• **TASK**
Reproduce the listing below exactly, beginning with its first line and ending with the line that holds "return Matrix.Translation(eye) @"; pictures are not part of the copy.
-- begin --
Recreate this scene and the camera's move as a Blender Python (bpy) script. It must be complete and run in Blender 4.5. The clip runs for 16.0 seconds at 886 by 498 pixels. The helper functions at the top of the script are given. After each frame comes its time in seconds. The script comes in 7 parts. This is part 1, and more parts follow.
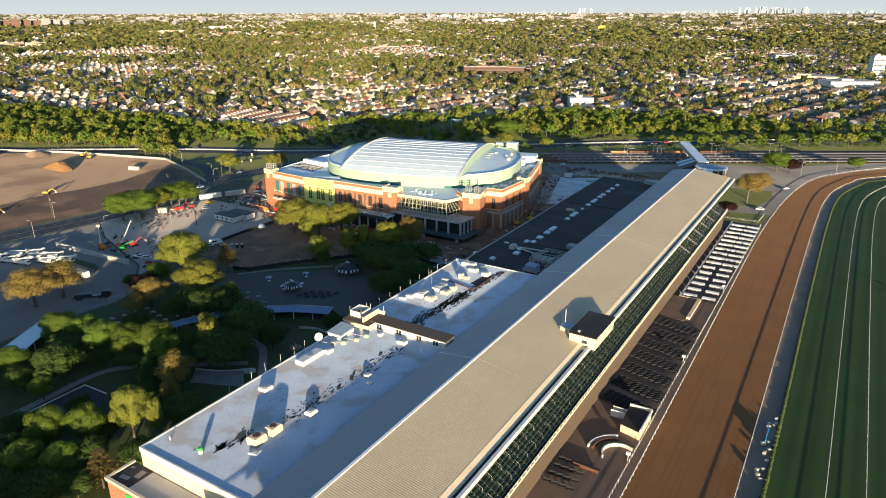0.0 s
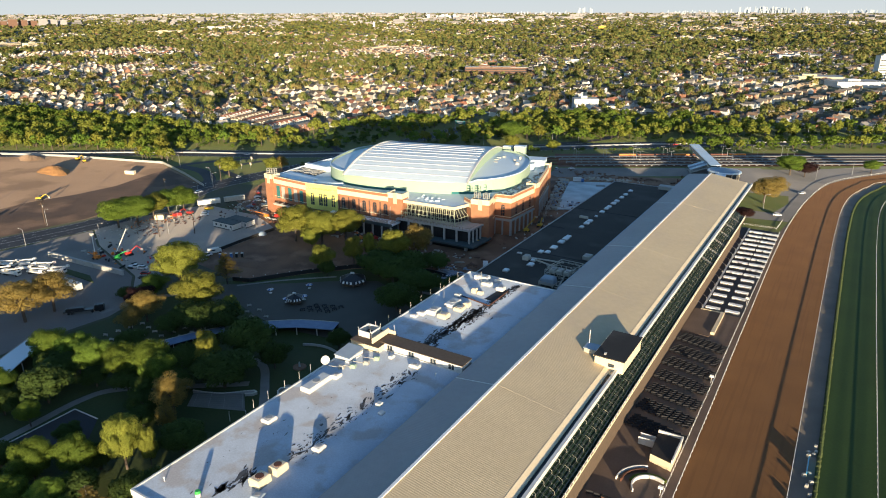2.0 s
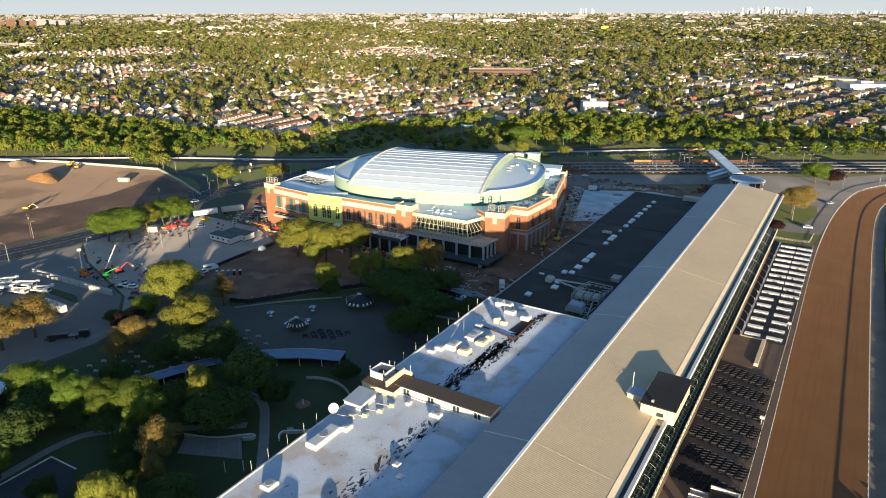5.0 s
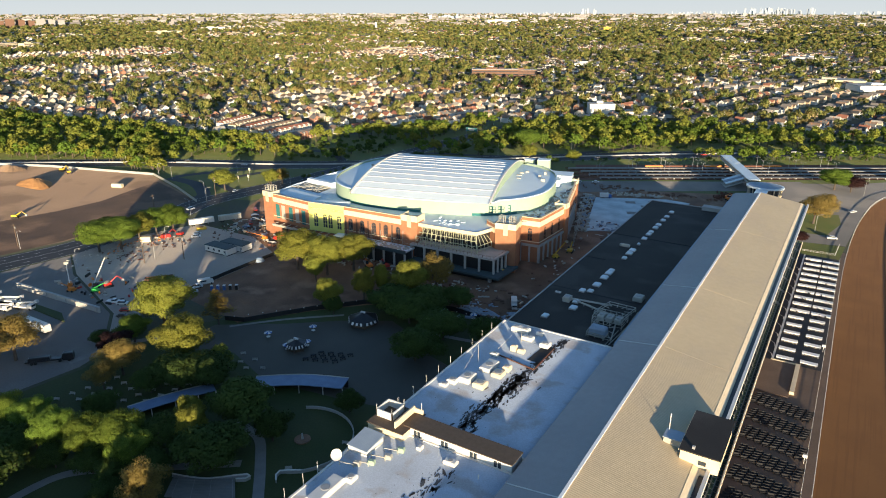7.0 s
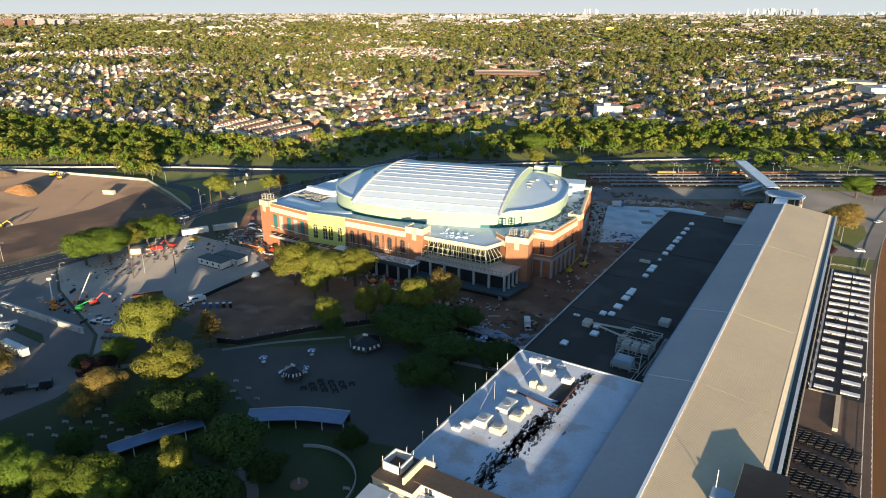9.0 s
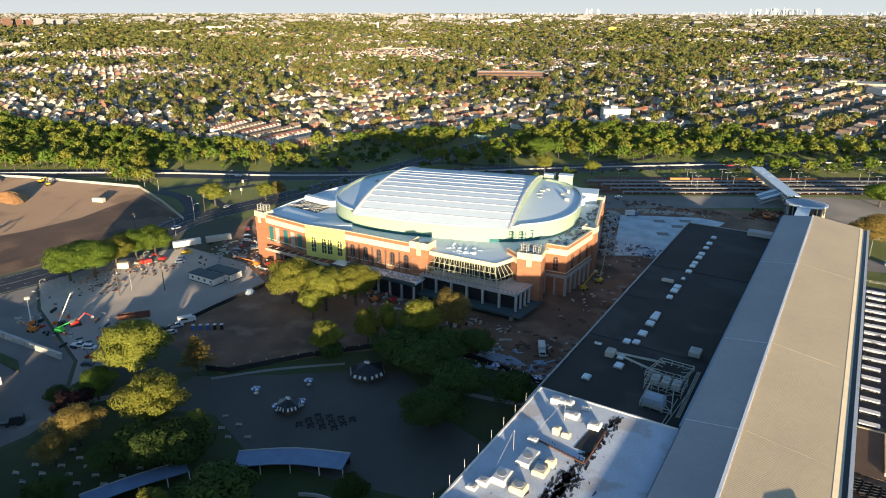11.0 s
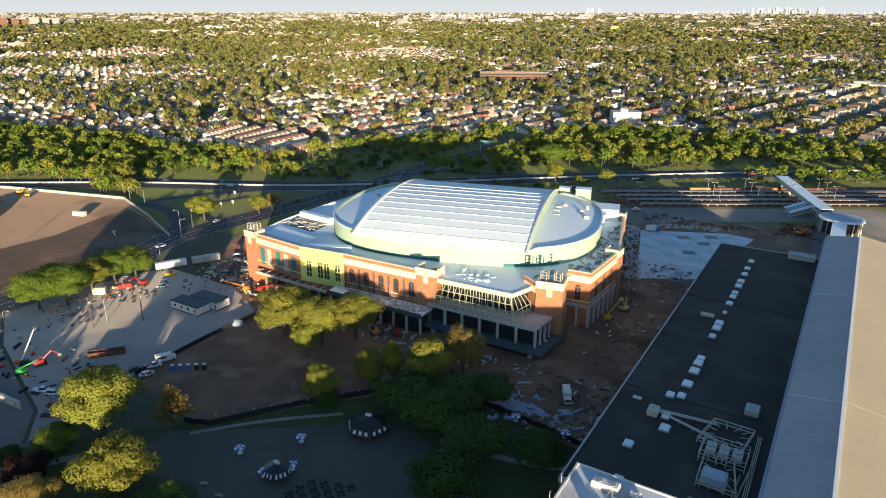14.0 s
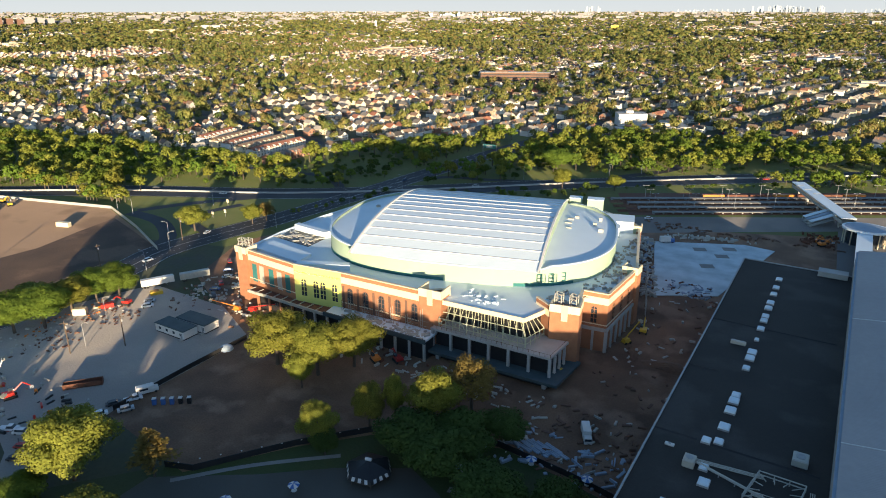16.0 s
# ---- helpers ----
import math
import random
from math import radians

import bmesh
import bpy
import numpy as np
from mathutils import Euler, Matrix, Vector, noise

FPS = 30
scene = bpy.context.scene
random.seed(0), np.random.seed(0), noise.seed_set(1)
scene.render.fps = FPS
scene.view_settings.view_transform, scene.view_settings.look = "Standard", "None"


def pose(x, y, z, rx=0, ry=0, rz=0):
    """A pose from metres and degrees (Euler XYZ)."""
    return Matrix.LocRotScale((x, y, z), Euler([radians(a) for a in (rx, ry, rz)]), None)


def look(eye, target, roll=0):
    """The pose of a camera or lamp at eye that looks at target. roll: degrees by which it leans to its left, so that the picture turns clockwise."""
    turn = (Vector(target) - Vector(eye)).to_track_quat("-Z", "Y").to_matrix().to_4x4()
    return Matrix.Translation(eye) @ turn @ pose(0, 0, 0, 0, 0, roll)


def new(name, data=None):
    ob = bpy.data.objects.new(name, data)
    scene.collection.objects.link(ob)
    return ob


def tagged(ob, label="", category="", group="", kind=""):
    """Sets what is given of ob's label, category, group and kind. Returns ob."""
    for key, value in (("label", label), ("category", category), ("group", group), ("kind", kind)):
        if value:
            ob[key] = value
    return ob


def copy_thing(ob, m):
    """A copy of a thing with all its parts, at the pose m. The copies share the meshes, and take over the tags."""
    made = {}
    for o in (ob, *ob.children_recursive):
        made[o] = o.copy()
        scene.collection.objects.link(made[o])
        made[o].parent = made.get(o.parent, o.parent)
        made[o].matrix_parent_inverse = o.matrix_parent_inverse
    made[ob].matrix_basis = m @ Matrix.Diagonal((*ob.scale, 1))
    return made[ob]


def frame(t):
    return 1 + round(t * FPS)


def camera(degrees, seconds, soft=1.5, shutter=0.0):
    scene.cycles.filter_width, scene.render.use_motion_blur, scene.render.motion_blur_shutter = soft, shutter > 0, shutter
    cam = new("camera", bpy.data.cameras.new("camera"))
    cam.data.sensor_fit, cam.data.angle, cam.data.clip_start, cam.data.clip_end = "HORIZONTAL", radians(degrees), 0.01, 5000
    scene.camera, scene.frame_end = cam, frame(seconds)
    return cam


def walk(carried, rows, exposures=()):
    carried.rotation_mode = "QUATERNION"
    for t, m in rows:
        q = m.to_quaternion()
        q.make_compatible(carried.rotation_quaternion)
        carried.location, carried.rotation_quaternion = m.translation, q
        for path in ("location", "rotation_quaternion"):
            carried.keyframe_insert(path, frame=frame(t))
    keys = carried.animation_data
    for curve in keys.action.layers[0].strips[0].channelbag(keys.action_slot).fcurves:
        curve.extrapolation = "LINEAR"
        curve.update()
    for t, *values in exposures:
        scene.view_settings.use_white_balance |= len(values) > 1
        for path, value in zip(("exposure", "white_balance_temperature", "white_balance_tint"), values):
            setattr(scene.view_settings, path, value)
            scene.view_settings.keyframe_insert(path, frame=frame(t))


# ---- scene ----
cam = camera(67.13, 16.0, soft=1.0)
# seconds, eye (metres), yaw to the left of +y, pitch up, roll
PATH = [
    (0.0, 0.03, 0.04, 120.01, 31.80, -19.91, -0.07),
    (0.5, -2.93, 2.49, 119.90, 31.77, -19.92, -0.09),
    (1.0, -5.88, 4.96, 119.79, 31.74, -19.91, -0.10),
    (1.5, -8.81, 7.46, 119.70, 31.71, -19.91, -0.11),
    (2.0, -11.74, 10.03, 119.61, 31.70, -19.91, -0.11),
    (2.5, -14.68, 12.68, 119.53, 31.68, -19.91, -0.11),
    (3.0, -17.64, 15.43, 119.46, 31.68, -19.90, -0.11),
    (3.5, -20.62, 18.27, 119.39, 31.67, -19.90, -0.10),
    (4.0, -23.63, 21.23, 119.33, 31.67, -19.89, -0.09),
    (4.5, -26.66, 24.30, 119.27, 31.68, -19.88, -0.08),
    (5.0, -29.73, 27.49, 119.21, 31.68, -19.88, -0.06),
    (5.5, -32.82, 30.79, 119.16, 31.69, -19.87, -0.04),
    (6.0, -35.95, 34.20, 119.11, 31.70, -19.87, -0.03),
    (6.5, -39.11, 37.72, 119.06, 31.71, -19.86, -0.01),
    (7.0, -42.30, 41.34, 119.01, 31.72, -19.86, 0.01),
    (7.5, -45.52, 45.06, 118.96, 31.74, -19.86, 0.03),
    (8.0, -48.76, 48.85, 118.92, 31.75, -19.86, 0.05),
    (8.5, -52.03, 52.72, 118.89, 31.76, -19.86, 0.06),
    (9.0, -55.31, 56.66, 118.85, 31.77, -19.86, 0.08),
    (9.5, -58.60, 60.64, 118.82, 31.78, -19.86, 0.09),
    (10.0, -61.90, 64.67, 118.80, 31.79, -19.86, 0.10),
    (10.5, -65.22, 68.73, 118.78, 31.80, -19.87, 0.11),
    (11.0, -68.53, 72.82, 118.77, 31.80, -19.87, 0.12),
    (11.5, -71.84, 76.91, 118.76, 31.81, -19.88, 0.13),
    (12.0, -75.15, 81.02, 118.76, 31.81, -19.89, 0.13),
    (12.5, -78.44, 85.12, 118.77, 31.80, -19.90, 0.12),
    (13.0, -81.73, 89.22, 118.79, 31.79, -19.91, 0.12),
    (13.5, -85.01, 93.31, 118.81, 31.78, -19.93, 0.11),
    (14.0, -88.27, 97.40, 118.85, 31.77, -19.94, 0.09),
    (14.5, -91.52, 101.47, 118.90, 31.75, -19.96, 0.07),
    (15.0, -94.75, 105.55, 118.95, 31.72, -19.98, 0.05),
    (15.5, -97.98, 109.63, 119.02, 31.69, -20.00, 0.02),
    (16.0, -101.19, 113.73, 119.10, 31.66, -20.02, -0.01),
]


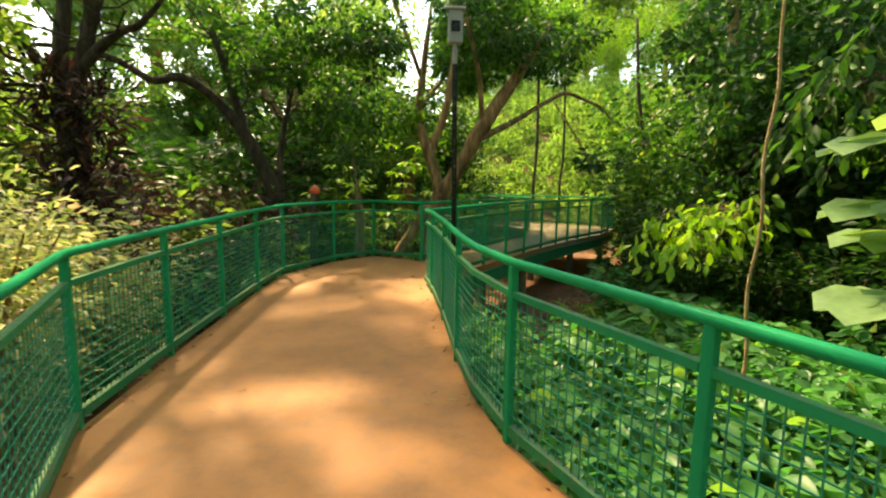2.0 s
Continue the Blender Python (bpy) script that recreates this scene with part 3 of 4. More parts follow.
# Added tree; its crown, partly above the view, keeps sun off the bridge.
near_tree("tree", "slim tree inside the bridge loop, added so its high crown shades the bridge", (-0.6, 16.4, gz(-0.6, 16.4) - 0.1),
          [("trunk", [(-0.6, 16.4, -1.5, 0.2), (-0.5, 16.4, 1.5, 0.15), (-0.2, 16.5, 4.0, 0.11), (0.1, 16.6, 6.5, 0.05)]),
           ("limb", [(-0.3, 16.5, 3.4, 0.08), (0.8, 16.8, 4.8, 0.055), (1.8, 17.6, 5.8, 0.04), (3.2, 19.4, 6.7, 0.015)]),
           ("limb", [(-0.2, 16.5, 4.4, 0.07), (-0.9, 16.2, 6.2, 0.05), (-1.7, 15.8, 8.0, 0.02)])],
          [((0.2, 16.7, 6.0), 2.0, 52), ((1.9, 17.3, 6.0), 1.8, 56), ((2.2, 15.4, 5.9), 1.2, 26), ((-1.7, 15.9, 8.0), 1.3, 32), ((-1.2, 17.3, 8.7), 1.3, 28), ((-0.2, 17.3, 9.7), 1.1, 24), ((-0.2, 14.9, 6.8), 1.3, 6), ((1.4, 15.2, 5.3), 0.9, 20), ((1.7, 16.6, 6.2), 1.0, 20), ((0.4, 14.3, 4.2), 1.1, 15), ((0.9, 15.4, 4.5), 1.1, 14), ((1.0, 16.6, 5.0), 1.1, 12), ((3.2, 18.6, 6.4), 1.6, 24), ((2.6, 20.2, 6.7), 1.7, 44), ((4.1, 21.0, 6.9), 1.5, 32), ((0.4, 19.0, 5.6), 1.8, 24)], leaf_mid, bark_brown, 0.17, 100, 81)


def stump():
    s = thing("tree_stump", "broken brown trunk with a bright orange top", "stump", at=(-1.98, 10.03, gz(-1.98, 10.03) - 0.1))
    b = gz(-1.98, 10.03) - 0.1
    limb("trunk", [(0, 0, 0, 0.12), (0.02, 0, 0.6, 0.075), (-0.02, 0, 1.6, 0.055), (0.03, 0, 1.17 - b, 0.06)], bark_dark, s, 10, 0.1)
    om, nd, lk, bs = material("orange_cap")
    n = noise_node(nd, lk, 14, 4)
    lk.new(ramp_node(nd, lk, n.outputs[0], [(0.3, (0.62, 0.07, 0.015)), (0.7, (0.9, 0.17, 0.04))]).outputs[0], bs.inputs["Base Color"])
    limb("cap", [(0.03, 0, 1.16 - b, 0.07), (0.035, 0, 1.21 - b, 0.085), (0.04, 0, 1.26 - b, 0.07), (0.05, 0, 1.3 - b, 0.025)], om, s, 12, 0.16, label="orange rounded cap")


stump()

# slender hanging vines and leaning canes
def vine(pts, r, mat, name, label, category):
    b = pts[0]
    t = thing(name, label, category, at=b[:3])
    limb("stem", [(p[0] - b[0], p[1] - b[1], p[2] - b[2], r * p[3]) for p in pts], mat, t, 7, 0.1, 8, seed=int(b[0] * 10) % 97)
    return t


vine([(2.99, 5.35, -1.25, 1.1), (2.95, 5.39, -0.6, 1.05), (2.98, 5.40, -0.1, 1.0), (2.95, 5.43, 0.5, 1.0), (3.01, 5.43, 1.1, 0.95), (2.99, 5.45, 1.7, 0.9), (3.06, 5.46, 2.3, 0.9), (3.04, 5.47, 3.0, 0.85), (3.1, 5.5, 5.5, 0.8)], 0.017, rope_bark, "vine", "tan bare vine hanging from the canopy", "vine")
vine([(4.5, 22.0, -1.2, 1), (4.42, 22.0, 1.2, 1), (4.5, 22.0, 3.0, 1.0), (4.4, 22.0, 8.0, 0.7)], 0.06, bark_dark, "vine", "dark slender vine rising beyond the railing", "vine")
vine([(5.6, 22.0, -1.2, 1), (5.5, 22.0, 1.2, 1), (5.6, 22.0, 2.8, 1.0), (5.45, 22.0, 8.0, 0.7)], 0.05, bark_dark, "vine", "dark slender vine rising beyond the railing", "vine")
vine([(6.55, 15.9, -1.3, 1), (6.5, 15.9, 1.2, 1), (6.3, 15.9, 2.8, 1.0), (6.1, 15.9, 3.9, 1.0), (5.9, 15.9, 6.0, 0.7)], 0.05, bark_dark, "sapling", "dark slender sapling trunk", "sapling")
vine([(6.9, 20.5, -1.3, 1), (6.4, 20.5, 1.5, 1), (5.7, 20.5, 3.0, 0.9), (4.7, 20.5, 4.4, 0.6)], 0.05, bark_brown, "sapling", "leaning brown sapling trunk", "sapling")
vine([(10.2, 15.5, -1.3, 1), (10.0, 15.5, 2.5, 1), (9.7, 15.5, 5.0, 0.8)], 0.13, bark_brown, "sapling", "brown straight trunk among dark leaves", "sapling")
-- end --
• **SOLUTION FOR THIS TASK**
Recreate this scene and the camera's move as a Blender Python (bpy) script. It must be complete and run in Blender 4.5. The clip runs for 16.0 seconds at 886 by 498 pixels. The helper functions at the top of the script are given. After each frame comes its time in seconds. The script comes in 7 parts. This is part 1, and more parts follow.
0.0 s
2.0 s
5.0 s
7.0 s
9.0 s
11.0 s
14.0 s
16.0 s
# ---- helpers ----
import math
import random
from math import radians

import bmesh
import bpy
import numpy as np
from mathutils import Euler, Matrix, Vector, noise

FPS = 30
scene = bpy.context.scene
random.seed(0), np.random.seed(0), noise.seed_set(1)
scene.render.fps = FPS
scene.view_settings.view_transform, scene.view_settings.look = "Standard", "None"


def pose(x, y, z, rx=0, ry=0, rz=0):
    """A pose from metres and degrees (Euler XYZ)."""
    return Matrix.LocRotScale((x, y, z), Euler([radians(a) for a in (rx, ry, rz)]), None)


def look(eye, target, roll=0):
    """The pose of a camera or lamp at eye that looks at target. roll: degrees by which it leans to its left, so that the picture turns clockwise."""
    turn = (Vector(target) - Vector(eye)).to_track_quat("-Z", "Y").to_matrix().to_4x4()
    return Matrix.Translation(eye) @ turn @ pose(0, 0, 0, 0, 0, roll)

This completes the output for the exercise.